Hacker News new | ask | show | jobs
by ngbronson 3365 days ago
The all-to-all dependency step between Calvin's sequencer layer and scheduler layer seems like it will be a problem as things scale, because it means that a single stalled sequencer [edit, orig: scheduler] blocks all writes in the system whether they conflict or not. This is the kind of dependence structure that magnifies outlier latencies and unavailability at scale.

In Spanner's design, on the other hand, a transaction can only be blocked by another one on which it actually conflicts. It will have worse average performance, but better tail latency as things scale.

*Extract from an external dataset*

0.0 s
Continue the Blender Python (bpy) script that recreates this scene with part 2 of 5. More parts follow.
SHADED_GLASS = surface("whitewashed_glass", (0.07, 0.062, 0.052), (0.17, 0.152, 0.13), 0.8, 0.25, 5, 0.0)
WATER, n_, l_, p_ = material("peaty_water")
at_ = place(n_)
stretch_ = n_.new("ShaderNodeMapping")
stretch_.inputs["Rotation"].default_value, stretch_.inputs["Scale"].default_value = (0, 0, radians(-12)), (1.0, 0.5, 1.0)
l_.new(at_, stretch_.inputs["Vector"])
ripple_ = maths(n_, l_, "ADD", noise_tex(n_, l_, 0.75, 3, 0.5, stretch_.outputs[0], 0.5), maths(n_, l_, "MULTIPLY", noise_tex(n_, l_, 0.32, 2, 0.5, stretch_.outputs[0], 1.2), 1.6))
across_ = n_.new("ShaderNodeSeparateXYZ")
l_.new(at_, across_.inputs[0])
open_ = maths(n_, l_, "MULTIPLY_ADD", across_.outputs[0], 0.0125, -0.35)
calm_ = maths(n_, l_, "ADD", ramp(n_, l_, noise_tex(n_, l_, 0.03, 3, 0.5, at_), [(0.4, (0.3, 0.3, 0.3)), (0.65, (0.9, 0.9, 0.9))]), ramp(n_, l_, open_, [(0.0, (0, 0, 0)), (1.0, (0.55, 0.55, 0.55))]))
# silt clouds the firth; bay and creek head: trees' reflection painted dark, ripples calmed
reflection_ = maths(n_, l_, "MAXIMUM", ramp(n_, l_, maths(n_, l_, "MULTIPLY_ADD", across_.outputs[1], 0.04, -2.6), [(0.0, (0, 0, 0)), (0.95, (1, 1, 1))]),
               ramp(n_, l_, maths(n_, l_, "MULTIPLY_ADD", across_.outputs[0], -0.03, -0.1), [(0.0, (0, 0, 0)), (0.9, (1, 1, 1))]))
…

Perhaps it is just a nit, but the blog post is somewhat inaccurate when it says that Spanner uses the commit timestamp to order transactions. It uses locks to order the transactions, then holds the locks for extra time to ensure that TrueTime order agrees with the lock-based order.

1 comments

You should think of the sequencer layer as a shared log abstraction along the lines of the Corfu project from Microsoft. It is distributed and replicated, with the scheduler layer reading from their local copy. Stalled scheduler nodes do not block writes in the system.
I mistyped, I meant to say that a stalled sequencer stalls all schedulers. It's true that Corfu has impressive per-sequencer throughput (by moving most of the work onto other nodes), but you have to move to multiple sequencers to get to Spanner scale.
Yes, you move to multiple sequencers, and you have them reach consensus via Paxos (to avoid problems from individual stalled sequencers).
So to get back to Spanner's availability (if you need it), you need the Calvin sequencer Paxos groups to span data centers. Since you're not exploiting the commutativity structure of transactions you need either a leader-based consensus implementation, which will have latency stalls when a leader becomes unavailable (amplified by the all-to-all communication), or you can use old-school 2 RTT Paxos, and your end latency ends up the same as Spanner.

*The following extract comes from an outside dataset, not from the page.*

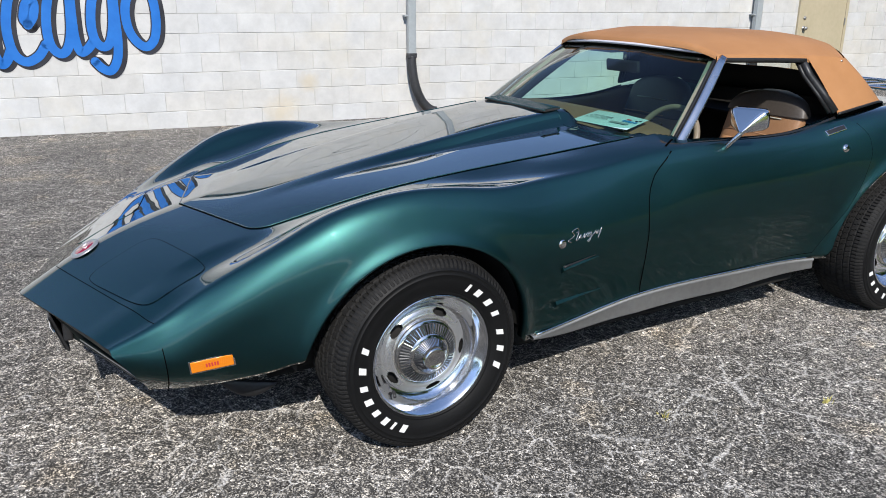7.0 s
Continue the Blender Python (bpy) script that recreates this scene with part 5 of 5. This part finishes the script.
# rain pipes: square metal above, black ribbed hose at the foot
def rainpipe(y, zj, reach, label):
    p = thing("rain_pipe", label, "downpipe", wall_m(y, 0, 0), "rain pipes on the wall")
    part("pipe", bm_box(.085, .095, HW - zj, (.085, 0, (HW + zj) / 2), .010, 2), GALV, p)
    for z in (zj + .45, zj + 1.6):
        part("bracket", bm_box(.10, .14, .022, (.055, -.012, z), .004), GALV, p)
    pts = []
    z0 = .14 + ground_z(wall_x(y), y) * 0
    for i in range(101):
        f = i / 100
        a = f * math.pi / 2
        pts.append(Vector((.085 + .05 * f, reach * (1 - math.cos(a)), zj - (zj - z0) * (math.sin(a)) ** .9)))
    rad = [.052 + (.0065 if (i % 2) else -.002) for i in range(101)]
    mesh_ob("ribbed_hose", *tube(pts, rad, 14), CORRUGATED, p, "black ribbed drain hose")
    part("hose_cuff", bm_box(.100, .108, .06, (.085, 0, zj), .012, 2), CORRUGATED, p)
    part("foot_plate", bm_box(.16, .20, .012, (.10, .06, .094)), CONCRETE, p)
    return p


rainpipe(3.19, .80, .30, "grey rain pipe with a black ribbed hose at its foot")
rainpipe(8.33, .80, .42, "grey rain pipe with a black ribbed hose beside the steel door")

# loading bay past the corner
HB2 = HW
bay = new("loading_bay")
bay.parent = building
tagged(bay, "open vehicle bay with grey walls and a concrete floor")
bay.matrix_basis = wall_m(12.2, 0, 0)
part("bay_side", bm_box(6.2, .22, HB2, (-3.1, -.11, HB2 / 2 - .05)), BLOCK, bay)
part("far_wall", bm_box(6.0, .20, HB2, (-3.25, 3.86, HB2 / 2 - .05)), WHITETRIM, bay, "grey painted inner wall")
part("inner_wall", bm_box(.20, 3.72, HB2, (-6.1, 1.88, HB2 / 2 - .05)), WHITETRIM, bay)
part("bay_roof", bm_box(6.2, 3.96, .12, (-3.1, 1.98, HB2 + .02)), WHITETRIM, bay)
part("bay_header", bm_box(.30, 2.78, .75, (-.30, 1.40, 3.27), .01), WHITETRIM, bay)
part("door_track", bm_box(.06, .07, 2.80, (-.50, 2.82, 1.48), .008), BRUSHED, bay)
part("bay_jamb", bm_box(.10, .06, 3.1, (-.05, 2.985, 1.55), .008), BRUSHED, bay)
part("end_wall", bm_box(.28, .74, HB2, (-.14, 3.385, HB2 / 2 - .05), .004), BLOCK, bay)
part("pull_handle", bm_box(.05, .05, .14, (.02, 3.25, 1.45), .01), BLACK, bay)
part("apron", bm_box(7.2, 3.75, .05, (-2.75, 1.88, ground_z(-4.4, 14.0) + .008), .01), CONCRETE, bay)
bol = thing("bollard", "short yellow steel bollard inside the open bay", "bollard", wall_m(12.2, 0, 0) @ pose(-.72, 3.55, ground_z(-4.4, 14.0) + .03))
mesh_ob("post", *lathe([(0, .62), (.04, .61), (.062, .58), (.065, .55), (.065, 0)], 24, "z"), YELLOW, bol)
mesh_ob("scuff_band", *lathe([(.0655, .10), (.067, .11), (.067, .16), (.0655, .17)], 24, "z"), BLACK, bol)


# painted word on the wall: thick script strokes, black edge and blue fill
def stroke(pts, width, off, mat, parent, n=14):
    R = [(p[0], p[1]) for p in pts]
    m = (len(R) - 1) * n
    P = []
    for i in range(m + 1):
        v = path_at([(0, a, b) for a, b in R], i / m)
        P.append((v.y, v.z))
    vs, fs = [], []
    for i, (a, b) in enumerate(P):
        c, d = P[max(i - 1, 0)], P[min(i + 1, m)]
        tx, ty = d[0] - c[0], d[1] - c[1]
        l = math.hypot(tx, ty) or 1
        nx, ny = -ty / l * width / 2, tx / l * width / 2
        vs += [(off, a + nx, b + ny), (off, a - nx, b - ny)]
    fs = [(2 * i, 2 * i + 1, 2 * i + 3, 2 * i + 2) for i in range(m)]
    for e in (0, m):      # round ends
        k = len(vs)
        a, b = P[e]
        vs.append((off, a, b))
        vs += [(off, a + math.cos(t) * width / 2, b + math.sin(t) * width / 2) for t in np.linspace(0, 2 * math.pi, 16, endpoint=False)]
        fs += [(k, k + 1 + j, k + 1 + (j + 1) % 16) for j in range(16)]
    return mesh_ob("letter_stroke", vs, fs, mat, parent, smooth=False)


sign = tagged(new("wall_sign"), "blue script word with a black edge painted on the wall", "sign")
sign.matrix_world = wall_m(-1.23, 0, 0)
K, ZT = .00530, 1.305
LET = [
    [(-14, -70), (-13, 20), (-14, 70), (-6, 92), (4, 90), (14, 80)],
    [(27, -75), (26, -20), (23, 40), (24, 72), (32, 91), (42, 86), (52, 66)],
    [(86, 22), (81, 12), (88, -12), (100, -14), (97, 8), (86, 24)],
    [(99, -30), (84, -52), (64, -30), (52, 10), (50, 45), (57, 75), (75, 88), (97, 78), (112, 58)],
    [(160, -45), (142, -52), (125, -20), (117, 25), (120, 60), (135, 75), (149, 64), (158, 30), (163, -40)],
    [(164, -48), (162, 10), (163, 50), (170, 72), (182, 68), (196, 52)],
    [(238, -50), (218, -56), (201, -20), (194, 22), (198, 52), (211, 64), (224, 55), (233, 20), (238, -45)],
    [(238, -52), (238, 10), (238, 55), (233, 88), (220, 107), (205, 103), (193, 90)],
    [(284, -48), (266, -30), (257, 0), (260, 33), (273, 56), (290, 65), (306, 50), (312, 15), (308, -25), (292, -46)],
]
for i, pts in enumerate(LET):
    Q = [(a * K, ZT - b * .00553) for a, b in pts]
    stroke([(a + .026, b - .016) for a, b in Q], .125, .0090 + .0003 * i, SIGNBLACK, sign)
for i, pts in enumerate(LET):
    Q = [(a * K, ZT - b * .00553) for a, b in pts]
    stroke(Q, .112, .0120 + .0003 * i, SIGNBLACK, sign)
    stroke(Q, .088, .0150 + .0003 * i, SIGNBLUE, sign)

# ---- concrete blocks of the wall, course by course ----
BL, BH, JT, JV = .4064, .2032, .005, .003
Z0W = .058


def block_mesh(name, w):
    bm = bm_box(.012, w - JV, BH - JT, (.0, 0, 0), .003, 1)
    me = bpy.data.meshes.new(name)
    bm.to_mesh(me)
    bm.free()
    me.materials.append(BLOCK)
    return me


FULL, HALF = block_mesh("block", BL), block_mesh("block_half", BL / 2)
WINV = wall_m(0, 0, 0)
rest_v, rest_f = [], []
SY = 1 / math.cos(math.atan(.12))
rnd = random.Random(5)
for c in range(int((HW - .1) / BH)):
    z = Z0W + BH * (c + .5)
    y = -14.0 * SY + (BL / 2 if c % 2 else 0) + .10
    while y < 12.15 * SY:
        u0, u1 = y, y + BL
        y += BL
        d0, d1 = 9.15 * SY, 10.11 * SY
        if u1 > d0 and u0 < d1 and z < 2.2:
            if u0 < d0 - .1 and d0 - u0 > .15:
                u1 = d0
            elif u1 > d1 + .1 and u1 - d1 > .15:
                u0 = d1
            else:
                continue
        u1 = min(u1, 12.17 * SY)
        mid, w = (u0 + u1) / 2, u1 - u0
        if w < .08:
            continue
        off = rnd.uniform(-.0012, .0012)
        if c < 8 and u0 > -3.0:
            ob = new("block", FULL)
            ob.parent = building
            ob.matrix_basis = WINV @ pose(off, mid, z) @ Matrix.Diagonal((1, (w - JV) / (BL - JV), 1, 1))
        else:
            k = len(rest_v)
            a, b = w / 2 - JV / 2, BH / 2 - JT / 2
            for x in (-.006, .006 + off):
                for yy, zz in ((-a, -b), (a, -b), (a, b), (-a, b)):
                    rest_v.append(WINV @ Vector((x, mid + yy, z + zz)))
            rest_f += [(k + 4, k + 5, k + 6, k + 7), (k, k + 1, k + 5, k + 4), (k + 1, k + 2, k + 6, k + 5), (k + 2, k + 3, k + 7, k + 6), (k + 3, k, k + 4, k + 7)]
tagged(mesh_ob("upper_blocks", rest_v, rest_f, BLOCK, building, smooth=False), kind="stuff")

Lest it seem like I'm not actually a fan of the log-based approach, let me point out a way in which Calvin crushes Spanner: write contention. So long as the Calvin transactions can encode the application logic, they can support extremely high write rates on contended objects in the database. Spanner's 2PL, on the other hand, has single-object object update rates visible to the naked eye.

Corfu looks interesting. I need a distributed, consistent, persistent log for a project. Corfu is quite complex (three different RAM-hungry Java components that each wants to be distributed), however. Do you know of any about other, more lightweight, but still decently scalable alternatives? I was thinking about Etcd, but apparently it's not designed for large amounts of data.